Although ‘Alfie’ is the play with which he will always be associated, mostly because of the film starring Michael Caine, he was a prolific writer of quality work which included such notable plays as ‘My Flesh My Blood’, ‘All In Good Time’; plus novels, short stories and children’s books. Two other plays were made into films –‘Spring and Port Wine’, with James Mason as Rafe Crompton, and ‘The Family Way’, which starred John Mills. His work also included ‘One Small Boy’, ‘A Roof Over Your Head’, and short story collections such as ‘Late Night on Watling Street’ ‘The Bees Have Stopped Working’, and ‘The Goalkeeper’s Revenge’. Among his most popular autobiographical works, well worth seeking out, are ‘On The Pig’s Back’ and ‘Saintly Billy’.
Yep. While middle class hippies would have you believe everything was deeply conservative and conformist up until they made a bit of a splash in the summer of 1967 … the reality is that the late 50s / early 60s era was at least as decisive a turning point. Certainly in the arts … but also arguably in social mores too.
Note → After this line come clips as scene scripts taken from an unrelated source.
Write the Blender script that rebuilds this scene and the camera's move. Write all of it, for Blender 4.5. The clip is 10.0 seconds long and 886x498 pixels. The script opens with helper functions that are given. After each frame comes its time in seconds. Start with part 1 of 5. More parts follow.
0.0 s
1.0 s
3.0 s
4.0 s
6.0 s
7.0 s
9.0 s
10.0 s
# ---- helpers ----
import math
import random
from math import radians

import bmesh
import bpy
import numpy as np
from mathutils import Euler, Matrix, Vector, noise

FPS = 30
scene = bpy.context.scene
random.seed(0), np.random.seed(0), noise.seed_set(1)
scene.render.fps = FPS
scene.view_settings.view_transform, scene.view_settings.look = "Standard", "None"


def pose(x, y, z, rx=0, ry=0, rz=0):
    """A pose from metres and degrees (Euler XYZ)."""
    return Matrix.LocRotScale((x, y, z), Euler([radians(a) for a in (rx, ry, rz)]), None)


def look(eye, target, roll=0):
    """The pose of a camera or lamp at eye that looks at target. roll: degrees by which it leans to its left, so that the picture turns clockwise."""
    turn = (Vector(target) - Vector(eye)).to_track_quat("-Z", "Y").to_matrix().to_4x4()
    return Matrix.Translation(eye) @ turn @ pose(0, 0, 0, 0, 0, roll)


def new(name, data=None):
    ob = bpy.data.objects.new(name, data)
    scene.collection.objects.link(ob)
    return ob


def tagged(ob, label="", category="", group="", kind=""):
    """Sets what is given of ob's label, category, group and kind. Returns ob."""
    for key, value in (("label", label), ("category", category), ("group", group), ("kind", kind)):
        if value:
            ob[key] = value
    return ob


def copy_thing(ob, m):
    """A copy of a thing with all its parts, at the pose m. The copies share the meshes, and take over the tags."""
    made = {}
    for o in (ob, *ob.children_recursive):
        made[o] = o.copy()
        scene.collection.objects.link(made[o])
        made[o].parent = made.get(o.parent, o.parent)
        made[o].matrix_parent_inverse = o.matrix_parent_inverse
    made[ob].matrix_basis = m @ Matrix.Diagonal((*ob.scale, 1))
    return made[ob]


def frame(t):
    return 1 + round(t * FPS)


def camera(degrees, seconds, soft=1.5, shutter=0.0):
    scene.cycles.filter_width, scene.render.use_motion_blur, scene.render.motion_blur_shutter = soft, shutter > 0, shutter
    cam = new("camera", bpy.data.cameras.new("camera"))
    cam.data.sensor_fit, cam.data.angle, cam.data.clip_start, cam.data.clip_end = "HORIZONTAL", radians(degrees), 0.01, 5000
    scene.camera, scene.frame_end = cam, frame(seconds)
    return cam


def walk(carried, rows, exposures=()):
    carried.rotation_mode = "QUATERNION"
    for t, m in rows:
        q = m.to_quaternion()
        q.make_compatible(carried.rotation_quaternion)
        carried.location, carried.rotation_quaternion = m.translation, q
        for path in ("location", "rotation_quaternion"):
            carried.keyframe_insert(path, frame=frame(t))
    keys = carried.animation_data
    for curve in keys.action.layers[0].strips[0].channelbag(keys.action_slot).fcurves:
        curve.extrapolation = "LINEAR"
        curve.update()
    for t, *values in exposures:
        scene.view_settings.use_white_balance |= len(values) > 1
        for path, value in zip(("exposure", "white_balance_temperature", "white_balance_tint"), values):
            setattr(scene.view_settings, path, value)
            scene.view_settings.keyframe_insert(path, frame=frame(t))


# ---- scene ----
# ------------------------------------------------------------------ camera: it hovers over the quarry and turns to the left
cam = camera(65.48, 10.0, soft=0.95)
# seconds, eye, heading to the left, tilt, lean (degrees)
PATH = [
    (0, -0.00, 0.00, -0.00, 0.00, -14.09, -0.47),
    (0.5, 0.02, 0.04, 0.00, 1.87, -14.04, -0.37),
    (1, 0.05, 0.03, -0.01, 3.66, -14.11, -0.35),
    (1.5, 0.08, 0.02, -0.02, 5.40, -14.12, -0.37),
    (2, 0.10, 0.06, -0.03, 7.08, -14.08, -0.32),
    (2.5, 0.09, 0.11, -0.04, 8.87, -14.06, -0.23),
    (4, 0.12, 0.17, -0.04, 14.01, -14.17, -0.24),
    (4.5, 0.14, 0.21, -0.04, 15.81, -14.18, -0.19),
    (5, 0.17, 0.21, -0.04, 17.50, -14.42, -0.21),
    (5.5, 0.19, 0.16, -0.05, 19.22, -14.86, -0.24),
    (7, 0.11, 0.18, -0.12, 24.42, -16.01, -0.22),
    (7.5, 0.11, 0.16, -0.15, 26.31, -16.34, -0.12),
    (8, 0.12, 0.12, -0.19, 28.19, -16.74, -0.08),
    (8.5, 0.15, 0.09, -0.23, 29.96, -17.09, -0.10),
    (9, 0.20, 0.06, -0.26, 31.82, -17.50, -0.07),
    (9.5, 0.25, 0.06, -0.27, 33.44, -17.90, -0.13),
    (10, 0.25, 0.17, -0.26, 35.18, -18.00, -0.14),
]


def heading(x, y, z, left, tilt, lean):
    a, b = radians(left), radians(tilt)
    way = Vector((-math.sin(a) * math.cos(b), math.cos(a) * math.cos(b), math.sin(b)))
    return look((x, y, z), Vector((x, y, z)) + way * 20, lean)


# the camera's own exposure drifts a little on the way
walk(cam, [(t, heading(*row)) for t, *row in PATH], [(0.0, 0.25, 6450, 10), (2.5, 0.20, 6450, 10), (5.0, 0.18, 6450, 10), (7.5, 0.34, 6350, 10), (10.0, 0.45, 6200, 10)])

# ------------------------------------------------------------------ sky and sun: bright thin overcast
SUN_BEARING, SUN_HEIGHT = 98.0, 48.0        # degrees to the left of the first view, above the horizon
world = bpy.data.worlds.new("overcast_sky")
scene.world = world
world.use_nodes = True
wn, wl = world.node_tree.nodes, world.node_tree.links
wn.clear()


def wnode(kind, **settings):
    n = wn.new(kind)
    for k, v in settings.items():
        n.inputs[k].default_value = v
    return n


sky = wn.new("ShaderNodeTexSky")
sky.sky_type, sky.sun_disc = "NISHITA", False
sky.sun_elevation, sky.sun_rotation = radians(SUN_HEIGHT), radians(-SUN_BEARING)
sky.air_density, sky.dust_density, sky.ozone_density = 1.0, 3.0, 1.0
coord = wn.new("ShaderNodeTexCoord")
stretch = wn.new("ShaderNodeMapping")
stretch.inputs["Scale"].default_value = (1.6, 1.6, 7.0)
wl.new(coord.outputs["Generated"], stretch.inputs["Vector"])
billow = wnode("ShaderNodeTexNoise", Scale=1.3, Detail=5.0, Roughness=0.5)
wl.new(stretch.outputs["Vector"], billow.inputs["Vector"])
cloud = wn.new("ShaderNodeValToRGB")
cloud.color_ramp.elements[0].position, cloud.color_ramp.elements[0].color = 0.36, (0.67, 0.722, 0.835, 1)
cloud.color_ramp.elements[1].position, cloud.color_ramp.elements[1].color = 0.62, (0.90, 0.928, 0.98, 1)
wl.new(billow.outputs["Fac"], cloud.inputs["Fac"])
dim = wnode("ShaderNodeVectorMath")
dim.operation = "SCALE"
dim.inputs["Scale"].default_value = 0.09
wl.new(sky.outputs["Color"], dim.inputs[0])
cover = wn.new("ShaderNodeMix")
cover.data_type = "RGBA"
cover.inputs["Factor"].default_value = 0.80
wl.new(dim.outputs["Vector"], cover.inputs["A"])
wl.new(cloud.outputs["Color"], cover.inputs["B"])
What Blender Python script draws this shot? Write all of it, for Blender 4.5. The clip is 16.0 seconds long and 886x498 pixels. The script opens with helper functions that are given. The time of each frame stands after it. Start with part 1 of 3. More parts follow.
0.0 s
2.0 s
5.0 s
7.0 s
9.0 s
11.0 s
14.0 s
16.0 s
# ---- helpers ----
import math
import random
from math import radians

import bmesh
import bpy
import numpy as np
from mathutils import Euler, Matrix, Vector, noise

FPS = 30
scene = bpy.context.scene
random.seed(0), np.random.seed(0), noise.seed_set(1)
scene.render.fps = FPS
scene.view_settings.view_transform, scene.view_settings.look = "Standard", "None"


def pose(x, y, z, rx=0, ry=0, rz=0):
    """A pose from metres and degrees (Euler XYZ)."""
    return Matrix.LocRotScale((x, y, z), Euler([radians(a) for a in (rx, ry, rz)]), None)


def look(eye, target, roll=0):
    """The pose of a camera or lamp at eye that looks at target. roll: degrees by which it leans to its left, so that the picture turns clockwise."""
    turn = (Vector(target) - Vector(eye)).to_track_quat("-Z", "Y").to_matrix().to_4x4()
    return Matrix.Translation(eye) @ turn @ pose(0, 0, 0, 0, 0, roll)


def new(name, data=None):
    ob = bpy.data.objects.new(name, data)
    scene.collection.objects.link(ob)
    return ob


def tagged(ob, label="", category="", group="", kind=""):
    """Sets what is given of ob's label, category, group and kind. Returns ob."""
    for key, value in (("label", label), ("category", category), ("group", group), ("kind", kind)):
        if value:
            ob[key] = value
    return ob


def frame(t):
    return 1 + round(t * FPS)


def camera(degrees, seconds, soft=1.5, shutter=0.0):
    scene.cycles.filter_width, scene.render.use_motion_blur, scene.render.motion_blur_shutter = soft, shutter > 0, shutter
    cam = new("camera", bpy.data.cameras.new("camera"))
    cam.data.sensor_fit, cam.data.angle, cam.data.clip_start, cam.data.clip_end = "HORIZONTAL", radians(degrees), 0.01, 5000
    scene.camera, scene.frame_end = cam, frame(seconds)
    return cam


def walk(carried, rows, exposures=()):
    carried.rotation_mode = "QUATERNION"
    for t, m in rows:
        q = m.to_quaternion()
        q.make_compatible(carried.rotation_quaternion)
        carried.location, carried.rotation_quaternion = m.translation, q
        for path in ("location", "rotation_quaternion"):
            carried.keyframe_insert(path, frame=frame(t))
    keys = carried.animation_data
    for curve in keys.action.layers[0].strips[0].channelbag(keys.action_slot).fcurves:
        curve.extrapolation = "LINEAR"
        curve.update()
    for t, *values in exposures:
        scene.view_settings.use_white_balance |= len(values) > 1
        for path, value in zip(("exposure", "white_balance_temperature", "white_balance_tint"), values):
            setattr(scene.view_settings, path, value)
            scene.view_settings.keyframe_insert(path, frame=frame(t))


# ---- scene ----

Probably in part fuelled by the rise of post-war consumer society and the inevitable backlash against McCarthyism. Arrival of ‘The Pill’ right at the start of the 60s playing its own decisive role, of course.
Fuelled by a Labour government that represented and funded the working class and its media representation.
And alsd by a possibly latent resentment against the post-WW2 austerity (they were still rebuilding and paying back the USA lease-lend financial commitments.
As rationing continued and things were sslow to improve there would have been a feeling of ‘I thought we were fighting for a decent life in a free country and it isn’t turning out that way’.
Yep. There’s a good argument that it was the Korean War that finally did for the Attlee Govt. They’d promised to end the more cumbersome rationing (& thus the worst of austerity) by a certain date & then very suddenly had to renege as a consequence of all the extra military expenditure (in order to both sustain their alliance with the US … and avoid Red Smears from the Conservatives in the intense Cold War atmosphere).
Some historians have argued that that was the breaking point for a decisive minority of erstwhile Labour voters – especially women. A chunk of Labour’s new (1945) middle class supporters swung back to the Tories at the 1950 Election … in 1951 it was disproportionately women who crossed the divide.
Not in Britain, Australia or Canada. All Tory Govts.
(and it was very much the UK I was thinking of (Albert Finney / Kitchen Sink dramas) rather than NZ – Tory Govt from 1951-64 in UK)
Not sure the New Zealand working class had all that much in the way of media representation, Ad. The Wellington-based Labour-aligned Paper The Southern Cross had folded back in 1951 & I think I’m right in suggesting The Standard had disappeared by 1960 (thus barely flourishing during the Nash Govt).
WWII, of course, itself playing a decisive role. Took a wee while to fully manifest but subterranean disenchantment with the Post-War order had been bubbling away since the mid 40s. You can usually expect some sort of social shake up in the aftermath of massive sacrifice.
Wasn’t aware that Albert Finney came from New Zealand, but I know you can explain the relevance.
There’s plenty of good studies on how the working class were represented in British cinema, and of course how British film was funded by the state – even under the Tories after Attlee. Labour strengthened the cultural institutions, the Conservatives as ever just continued them.
Sure there are plenty of “Kitchen Sink” variants, but not all of it is a reaction formation. Most of it got made because there was good funding, and new writers were making it into the four new television franchises from 1954. From which we got the great Coronation Street.
What th’ bleedin hell ??? … I feel like I’ve just been ambushed in a perfectly executed pincer movement by a rising young Party activist at the top of his game.
Obviously there’s been some sort of absolutely ghastly misunderstanding.
I’ll have a boiled egg too ,
But the era in which the Baby Boomers reached adulthood was the most important era of human history, Baby Boomers wouldn’t lie about such a thing.
First saw him in Saturday Night and Sunday Moring and he was superb in Tom Jones. A brilliant actor and sadly missed.